I have long admired the brilliant work of Charles Johnson. Johnson's previous novel, "Middle Passage," about a stowaway on a slave ship, won the National Book Award in 1990. It is a stunning piece of fiction-part picaresque, part allegory, part morality play. Johnson's new novel "Dreamer" is as ambitious in scope but more grounded in reality. It is a deeply moving, meditative work that re-imagines the last years of Martin Luther King, Jr. Lyrical chapters reflecting on King's life and goals, contemplating the nature of man and the way of nonviolence, are interspersed with the story of the narrator, Matthew Bishop, a bespectacled, cowering student of philosophy.
Matthew is "reminded of his mediocrity" (compared to Citizen King) every day, who comes to philosophical (that is, moral maturity) through managing the education, really his own (a la Pygmalion), of a physical double of King, Chaym Smith. Smith is posited as a character who in his potential may well be fully the intellectual equal of King, learned in history and philosophy, gifted in poetry and art, but whom the harshness of life, through the vagaries of misfortune, has turned into a self-serving skeptic and cynic, essentially a failure of a man rather than the great and immortal thinker or artist he might have been. In other words, he, like the narrator, is not Dr. King.
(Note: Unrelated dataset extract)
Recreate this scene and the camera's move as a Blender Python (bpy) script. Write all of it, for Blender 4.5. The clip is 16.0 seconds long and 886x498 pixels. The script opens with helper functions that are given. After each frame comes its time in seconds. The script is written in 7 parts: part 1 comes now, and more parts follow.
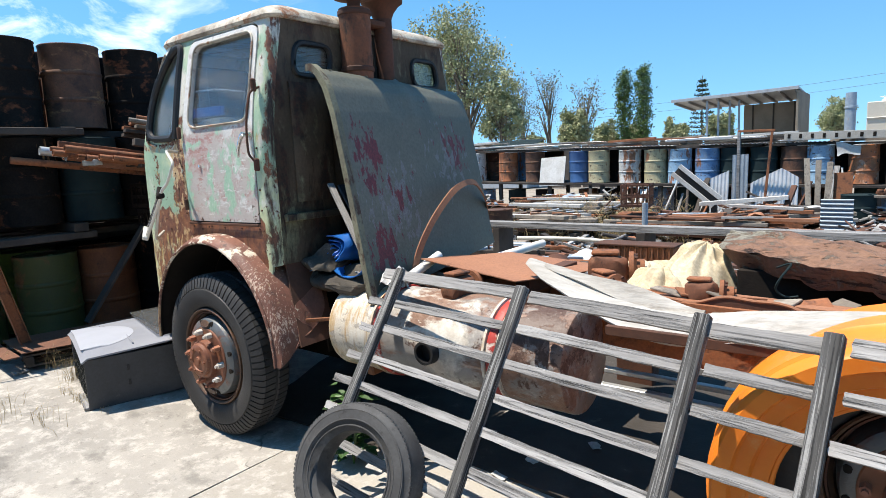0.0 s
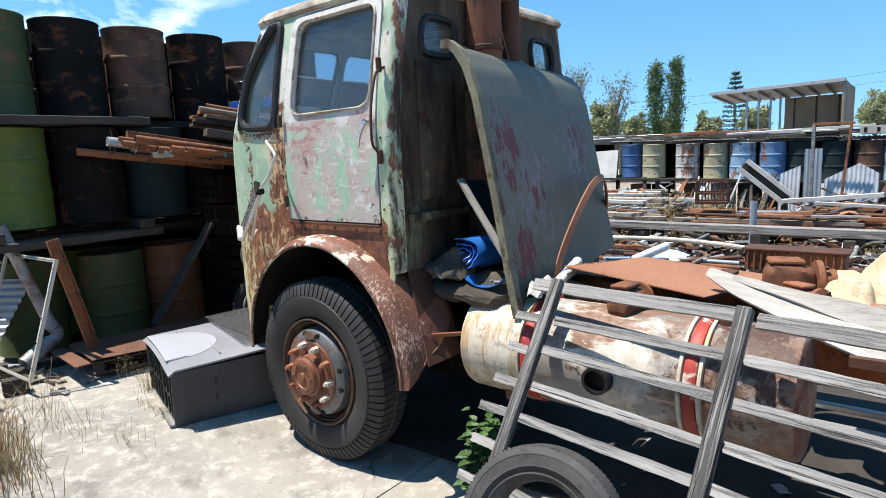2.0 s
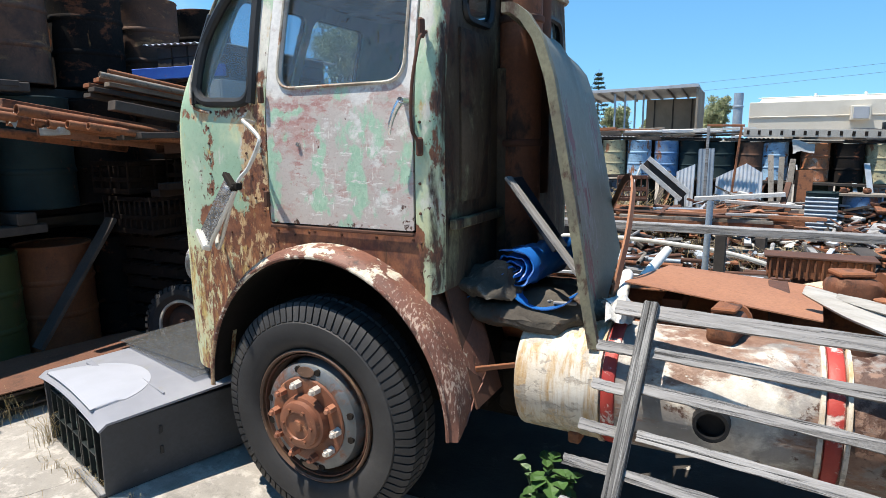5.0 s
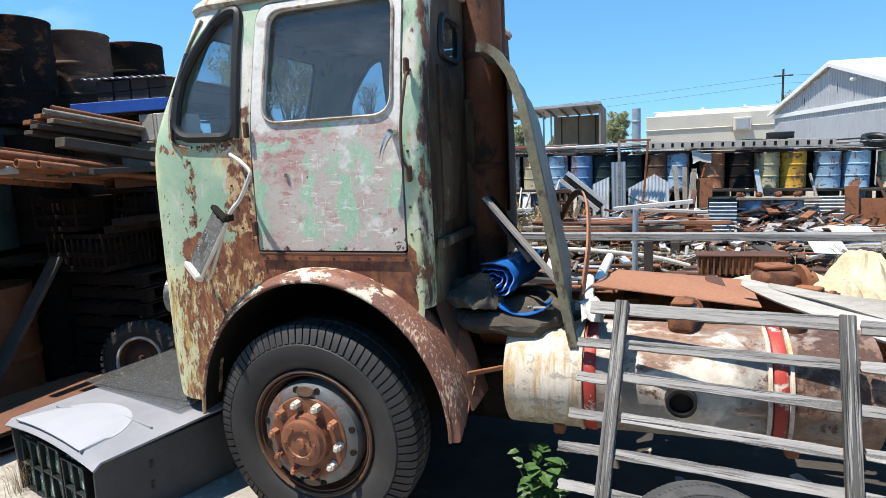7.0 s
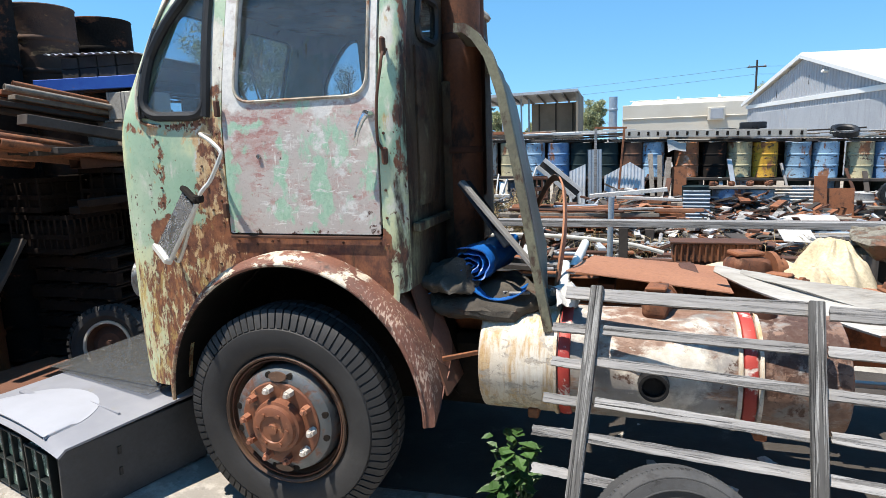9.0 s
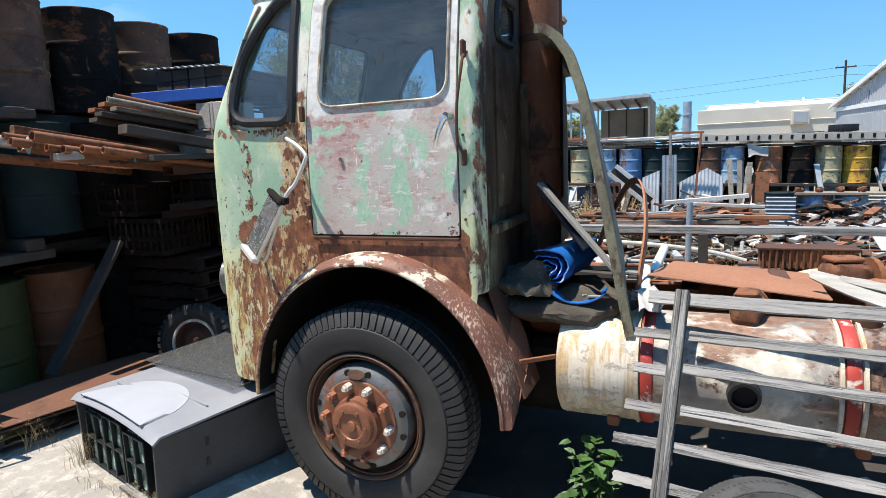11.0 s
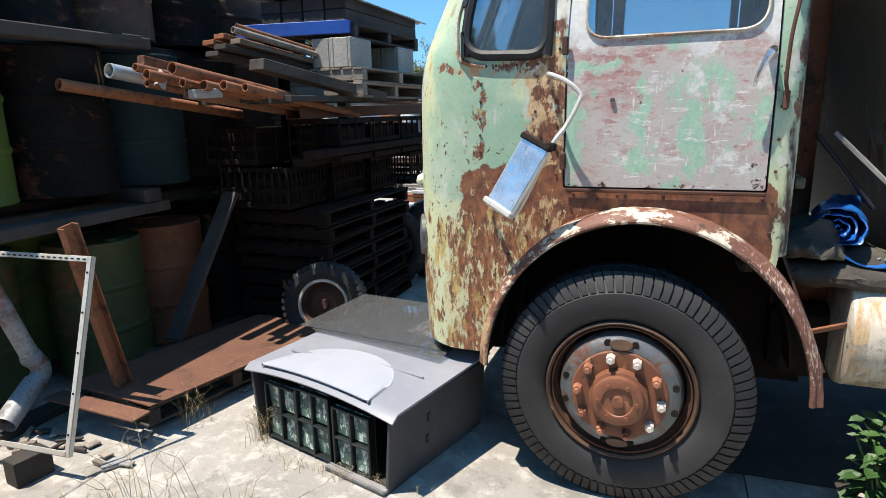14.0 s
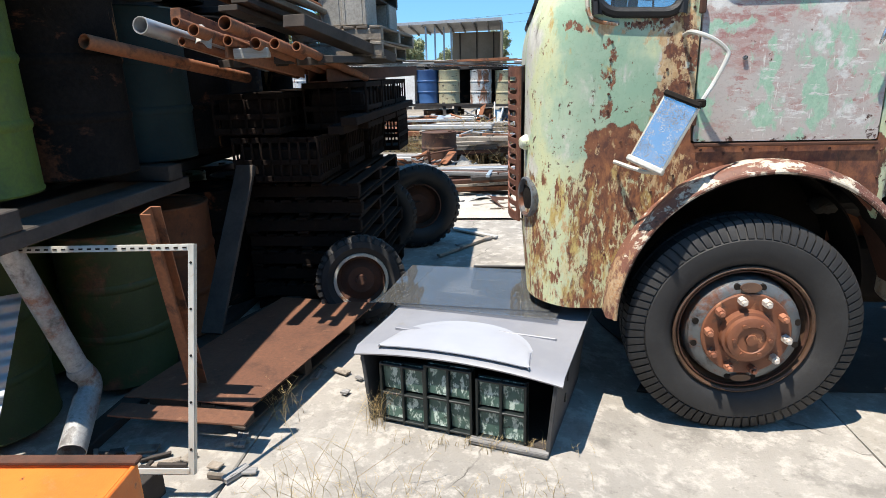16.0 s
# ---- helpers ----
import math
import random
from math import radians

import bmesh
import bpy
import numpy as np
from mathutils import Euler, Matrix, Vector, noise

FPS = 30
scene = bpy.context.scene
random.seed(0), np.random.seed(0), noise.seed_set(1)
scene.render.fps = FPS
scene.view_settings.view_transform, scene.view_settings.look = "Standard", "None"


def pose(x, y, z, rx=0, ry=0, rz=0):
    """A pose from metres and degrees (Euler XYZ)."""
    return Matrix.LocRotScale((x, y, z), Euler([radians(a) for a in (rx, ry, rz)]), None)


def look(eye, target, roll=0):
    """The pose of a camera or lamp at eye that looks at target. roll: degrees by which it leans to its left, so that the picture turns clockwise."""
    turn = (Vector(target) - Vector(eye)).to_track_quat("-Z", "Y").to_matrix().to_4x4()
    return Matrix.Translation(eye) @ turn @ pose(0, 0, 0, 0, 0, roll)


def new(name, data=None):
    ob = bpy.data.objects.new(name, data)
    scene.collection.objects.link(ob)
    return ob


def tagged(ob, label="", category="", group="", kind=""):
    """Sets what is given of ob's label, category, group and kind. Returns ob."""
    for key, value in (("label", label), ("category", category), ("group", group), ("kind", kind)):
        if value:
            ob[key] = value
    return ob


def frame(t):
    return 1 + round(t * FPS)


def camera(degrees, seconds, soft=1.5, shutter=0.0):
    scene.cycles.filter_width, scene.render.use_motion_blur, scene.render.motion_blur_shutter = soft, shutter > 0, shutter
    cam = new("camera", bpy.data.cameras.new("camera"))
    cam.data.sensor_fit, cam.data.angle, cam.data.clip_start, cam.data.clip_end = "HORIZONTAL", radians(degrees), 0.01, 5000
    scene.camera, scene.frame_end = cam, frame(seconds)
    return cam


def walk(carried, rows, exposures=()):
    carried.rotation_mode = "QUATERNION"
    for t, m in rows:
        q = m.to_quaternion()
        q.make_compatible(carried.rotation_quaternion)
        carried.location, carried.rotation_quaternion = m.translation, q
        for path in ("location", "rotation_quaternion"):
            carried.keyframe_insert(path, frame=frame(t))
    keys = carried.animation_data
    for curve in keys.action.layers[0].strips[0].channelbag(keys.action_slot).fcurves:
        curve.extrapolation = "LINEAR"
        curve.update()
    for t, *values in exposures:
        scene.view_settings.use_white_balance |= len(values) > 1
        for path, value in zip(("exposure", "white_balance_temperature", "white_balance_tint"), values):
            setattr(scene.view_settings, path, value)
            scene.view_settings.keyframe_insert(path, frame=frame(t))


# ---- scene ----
cam = camera(73.0, 16.0, soft=0.65)
PATH = [
    (0, (4.082, -2.256, 1.849), (2.858, -0.701, 1.561), -2.8),
    (0.5, (3.847, -2.295, 1.856), (2.715, -0.67, 1.578), -4.6),
    (1, (3.589, -2.403, 1.861), (2.508, -0.757, 1.511), -5.1),
    (1.5, (3.386, -2.419, 1.879), (2.212, -0.837, 1.536), -2.4),
    (2, (3.152, -2.308, 1.875), (1.88, -0.795, 1.57), -2.6),
    (2.5, (2.954, -2.227, 1.895), (1.663, -0.723, 1.627), -0.3),
    (3, (2.717, -2.24, 1.882), (1.647, -0.575, 1.594), -1.4),
    (3.5, (2.476, -2.3, 1.899), (1.5, -0.586, 1.564), -3.1),
    (4, (2.282, -2.287, 1.891), (1.404, -0.526, 1.537), -1.4),
    (4.5, (2.075, -2.213, 1.892), (1.162, -0.471, 1.527), -1.8),
    (4.7, (2.039, -2.21, 1.899), (1.113, -0.474, 1.539), -0.9),
    (6.8, (1.748, -2.625, 1.955), (1.04, -0.78, 1.65), -2.7),
    (7, (1.772, -2.611, 1.952), (1.109, -0.748, 1.656), -2.7),
    (7.5, (1.837, -2.585, 1.942), (1.371, -0.666, 1.626), -2.7),
    (8, (1.852, -2.567, 1.939), (1.539, -0.62, 1.605), -2.3),
    (8.5, (1.811, -2.568, 1.938), (1.392, -0.642, 1.598), -2.4),
    (9, (1.767, -2.581, 1.937), (1.178, -0.701, 1.592), -1.9),
    (9.2, (1.765, -2.586, 1.94), (1.124, -0.724, 1.593), -1.8),
    (11.3, (1.672, -2.625, 1.901), (0.863, -0.822, 1.591), -2.0),
    (11.5, (1.632, -2.634, 1.905), (0.809, -0.847, 1.548), -1.7),
    (12, (1.411, -2.553, 1.877), (0.529, -0.811, 1.446), -1.2),
    (12.5, (1.118, -2.481, 1.839), (0.254, -0.743, 1.356), -1.2),
    (13, (0.869, -2.519, 1.834), (0.049, -0.754, 1.375), 0.1),
    (13.5, (0.513, -2.741, 1.877), (-0.211, -0.948, 1.367), -4.1),
    (14, (0.161, -2.811, 1.87), (-0.526, -0.987, 1.422), -1.2),
    (14.5, (-0.213, -2.858, 1.885), (-0.801, -0.999, 1.437), -0.4),
    (15, (-0.614, -3.049, 1.901), (-0.916, -1.129, 1.429), -2.4),
    (15.5, (-0.974, -3.137, 1.903), (-1.186, -1.213, 1.4), -0.9),
    (16, (-1.259, -3.07, 1.876), (-1.479, -1.164, 1.311), -1.7),
]
# the plan below is drawn to the lorry's wheel; this turns its units into metres (tyre 1.06 m, drums 0.88 m high)
UNIT = 0.87
walk(cam, [(t, look(Vector(eye) * UNIT, Vector(target) * UNIT, roll)) for t, eye, target, roll in PATH])

# ---- world and sun ----
scene.view_settings.exposure = 0.68
SUN_FROM = Vector((-0.282, -0.242, 1.09)).normalized()
world = bpy.data.worlds.new("sky")
scene.world = world
world.use_nodes = True
wn = world.node_tree
wn.nodes.clear()
w_out = wn.nodes.new("ShaderNodeOutputWorld")
w_bg = wn.nodes.new("ShaderNodeBackground")
w_sky = wn.nodes.new("ShaderNodeTexSky")
w_sky.sky_type = "NISHITA"
w_sky.sun_disc = False
w_sky.sun_elevation = math.asin(SUN_FROM.z)
w_sky.sun_rotation = math.atan2(SUN_FROM.x, SUN_FROM.y)
w_sky.altitude = 50
w_sky.air_density, w_sky.dust_density, w_sky.ozone_density = 1.0, 0.0, 1.5
w_bg.inputs["Strength"].default_value = 0.145
# clear dry air: the blue reaches down to the horizon
w_dir = wn.nodes.new("ShaderNodeVectorMath")
w_dir.operation = "MULTIPLY_ADD"
w_dir.inputs[1].default_value, w_dir.inputs[2].default_value = (1.0, 1.0, 0.85), (0.0, 0.0, 0.17)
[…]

Charles Johnson spent several years researching "Dreamer." Then, through happenstance, he was given the book "The Changes of Cain" by its author, Dr. Ricardo J. Quinones. This book led Johnson to rewrite "Dreamer" in the last months prior to going to press, only now introducing the double Smith.
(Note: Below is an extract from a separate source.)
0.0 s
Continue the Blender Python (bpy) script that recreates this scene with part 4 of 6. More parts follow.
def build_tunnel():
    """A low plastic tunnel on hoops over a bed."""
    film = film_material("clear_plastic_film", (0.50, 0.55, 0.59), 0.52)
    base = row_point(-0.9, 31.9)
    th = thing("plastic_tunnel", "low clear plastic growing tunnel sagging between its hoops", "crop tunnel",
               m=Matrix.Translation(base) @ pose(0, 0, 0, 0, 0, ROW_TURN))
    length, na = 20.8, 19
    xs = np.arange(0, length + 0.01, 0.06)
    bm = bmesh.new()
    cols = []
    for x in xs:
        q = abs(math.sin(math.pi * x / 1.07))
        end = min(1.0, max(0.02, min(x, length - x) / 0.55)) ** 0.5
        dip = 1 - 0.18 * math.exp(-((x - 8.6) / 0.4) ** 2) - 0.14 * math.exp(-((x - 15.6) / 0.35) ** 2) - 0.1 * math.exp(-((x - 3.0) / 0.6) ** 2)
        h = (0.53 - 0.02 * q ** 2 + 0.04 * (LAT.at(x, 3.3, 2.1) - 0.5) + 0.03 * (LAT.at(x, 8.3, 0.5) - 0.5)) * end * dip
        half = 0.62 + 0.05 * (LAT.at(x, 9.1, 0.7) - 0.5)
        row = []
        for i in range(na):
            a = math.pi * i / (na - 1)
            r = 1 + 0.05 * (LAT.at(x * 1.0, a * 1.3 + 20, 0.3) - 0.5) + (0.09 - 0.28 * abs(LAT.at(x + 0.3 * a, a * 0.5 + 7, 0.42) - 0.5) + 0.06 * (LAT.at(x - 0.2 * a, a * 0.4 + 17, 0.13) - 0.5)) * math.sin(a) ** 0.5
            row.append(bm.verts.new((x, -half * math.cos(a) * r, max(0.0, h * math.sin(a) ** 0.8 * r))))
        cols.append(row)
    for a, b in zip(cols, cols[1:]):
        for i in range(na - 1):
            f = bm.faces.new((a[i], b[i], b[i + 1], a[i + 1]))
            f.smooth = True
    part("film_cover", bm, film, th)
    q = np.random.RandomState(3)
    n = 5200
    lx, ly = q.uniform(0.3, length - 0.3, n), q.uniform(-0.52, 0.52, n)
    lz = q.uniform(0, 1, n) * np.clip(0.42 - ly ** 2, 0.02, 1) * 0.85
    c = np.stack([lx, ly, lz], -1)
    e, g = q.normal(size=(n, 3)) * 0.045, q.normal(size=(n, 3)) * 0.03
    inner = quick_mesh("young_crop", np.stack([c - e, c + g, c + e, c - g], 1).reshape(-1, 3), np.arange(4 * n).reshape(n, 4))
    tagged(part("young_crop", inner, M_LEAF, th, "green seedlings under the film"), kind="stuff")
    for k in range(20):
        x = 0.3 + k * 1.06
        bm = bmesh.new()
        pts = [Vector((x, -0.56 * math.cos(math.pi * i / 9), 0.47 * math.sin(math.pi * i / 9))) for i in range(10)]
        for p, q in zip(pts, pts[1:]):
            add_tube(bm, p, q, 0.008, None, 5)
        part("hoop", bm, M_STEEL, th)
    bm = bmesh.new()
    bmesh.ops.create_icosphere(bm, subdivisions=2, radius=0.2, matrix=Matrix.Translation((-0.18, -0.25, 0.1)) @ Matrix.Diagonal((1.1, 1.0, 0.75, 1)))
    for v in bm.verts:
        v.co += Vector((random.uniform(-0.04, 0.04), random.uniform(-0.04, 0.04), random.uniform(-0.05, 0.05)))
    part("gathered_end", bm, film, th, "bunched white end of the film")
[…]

The philosophical, that is moral, theme running through "Dreamer" recognizes the presupposition of the inherent inequality of people in terms of their skills and talents, the original theme of the Old Testament's Cain and Abel, but this book uses King and his doppleganger Smith to present the possibility of synthesis and rectification of inequality. This synthesis is ultimately manifested in the narrator Matthew. Such a synthesis of the two sides of man embodies King's "inescapable network of mutuality," the erasure of the "ontological fear" of self and other, me and you, black and white, Jew and Muslim or Christian, man and woman.
The following section on King's thoughts highlights the theme, and the beauty of Johnson's writing: "...inequality was stitched into the fabric of being. No one deserved greater natural gifts than others. But despite the fortuitous differences in men, they could volunteer to share one another's fate. They could-in fact, should rearrange the social world to redress the arbitrary whims of contingency, accident, and chance."
This book is full of great writing, but more importantly, it is a book that offers up the possibility of grace, not necessarily in the religious sense, but in the humanitarian sense. "Dreamer" is a book for anyone who would take their dreams for a better humanity and try to make them reality.